26 Jun 2016

Opening the cowl area

Today I opened the cowl. It took a lot of drilling with spot weld cutter. The rusted area is now clearly visible
And from the other side:
As we can see the same spot is damaged also on the left side of the car. Not as badly as the other side though. The cowl cover is mostly solid, only ends rusted away.
I guess I have to start planning some patches here.

23 Jun 2016

Windshield removal

Completed the pillar bottom and painted it with a protective paint.
The upper part then. It was soon clear the windshield has to be removed prior any other repair or tear down. Ford used a thick layer of butyl sealer in these. The factory repair manual states under section 'Windshield replacement procedure': "... 3. Unsnap the upper moulding retainers using the special tool and remove the outside top moulding. 4. Remove the outside side moulding retaining screws and remove the outside side moulding. 5. Remove the outside lower moulding retainer retaining screws. Remove the outside lower moulding and retainers. ..." Sounds pretty easy and straightforward task, eh? The special tool mentioned was pictured in the manual and was easy to made, it is only a shaped piece of flat metal which is supposed to slide under the moulding and release the retainer. The lower moulding was actually held by the retainer screws and was easy to remove. All the rest sat tight like glued on the butyl sealer and the tool was useless until the excess sealer was taken out. Most of the retainers were rusted and they bent easily and that helped a bit.
Butyl sealer glued the mouldings to the frame.
After the side mouldings were removed, I find traces of the original blue color of the vinyl roof. The original color code for the car is C which stands for Sky View Blue with an option code 78 which is Blue Vinyl roof. Also the option 55 - Black Hood was selected for this car.
 
Next I had to remove the windshield. Again the manual states "...If the glass is not broken it can be removed by using a piece of small diameter piano wire to cut the butyl." That was actually true, the piano wire, guitar strings, welding wire etc. I tried did cut the butyl. The problem was the butyl was so soft and sticky it stayed there and reattached no matter how hard I cut with a piano wire. The solution was to use 2mm steel cable and pushing pieces of cardboard to the seal using a kitchen knife and a spatula. Slowly working there was finally more cardboard pieces than butyl in the seal and I was able to remove the windshield.
Now I was able to observe how badly it was rusted under the windshield and proceed planning the repair.

14 Jun 2016

Pillar bottom

It took few days for me to create the next patch.
Bending and fitting and reusing the existing curved part that wasn't completely rusted away.

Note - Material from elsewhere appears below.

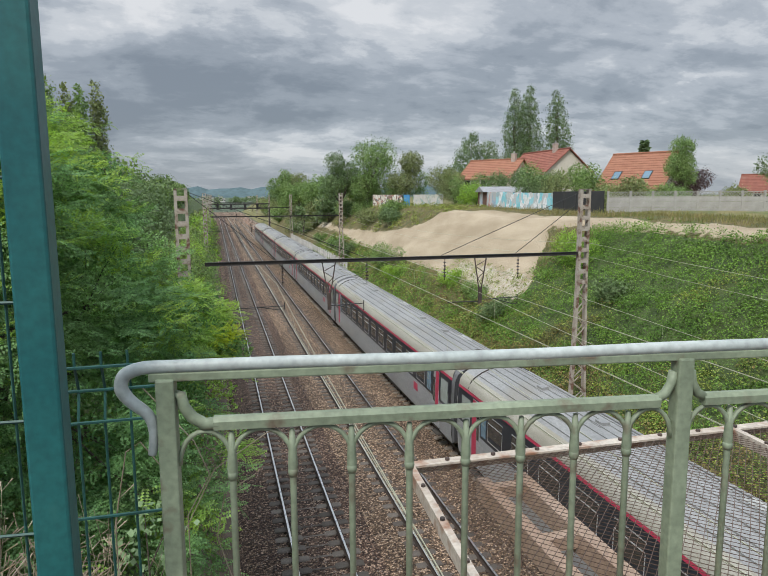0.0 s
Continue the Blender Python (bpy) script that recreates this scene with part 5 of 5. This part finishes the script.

It fits and I spot welded it in place. I'll complete the seams tomorrow.
The result looks good. The upper part is waiting to be fixed next.

11 Jun 2016

Kick panel patch

Next to do was the inner side of the pillar bottom. The one that comes against the kick panel. I tried to keep the dimensions and shape as close to the original as I could. The door seal will set against the lip and I didn't want to move that.
After few trials and errors I ended up with a patch I accepted.
It fit and the pillar was supported again.
  
And from the other side.
I left the seams bit thick. They won't be visible from either side in complete car.

7 Jun 2016

Hinge pillar and sill panel part 2

Making a patch for the sill section took a while. Thick sheet was a bit hard to modify. I cleaned the boxed interior of the sill, removed all the rust I could and gave it a protective coating.
The patch fits quite nicely and I spot welded it in place.

6 Jun 2016

Hinge pillar and sill panel part 1

It's been a busy weekend with schools endings in Finland. At last I started with the lower end of the hinge pillar and the sill panel under it.
Me downplaying the degree of rust. Serious planning underway. Surplus military clothing is proved to be excellent choice for garage works.

Here we can see the area after rusted spots are removed.
The sill panel was originally made 1/16" (1.6mm) thick sheet! I had 1.5mm sheet on shelf and started bending a new patch.



3 Jun 2016

There's only a limited amount of rust in each car

Welded the pieces back together, cleaned surroundings and painted the area. Good enough considering it won't be visible in complete car.
Then the next rusted spot. This one is the worst area I've found in this car. Had to ponder the situation for a while where to start and how.

I removed the driver's door and ripped off patches that were poorly welded to hide the rusting pillar. I think I'll fix the lower section first. Wondering should I remove the windshield before I even try to fix the upper area.

1 Jun 2016

Boxed structures part 2

Continued welding today and cleaned and painted inside the box.
And then I started bending the next new part. It fits actually quite well. I'm using a strong neodym magnets stripped from old hard disks for holding the sheet in place. Just don't try to weld too close to the magnet.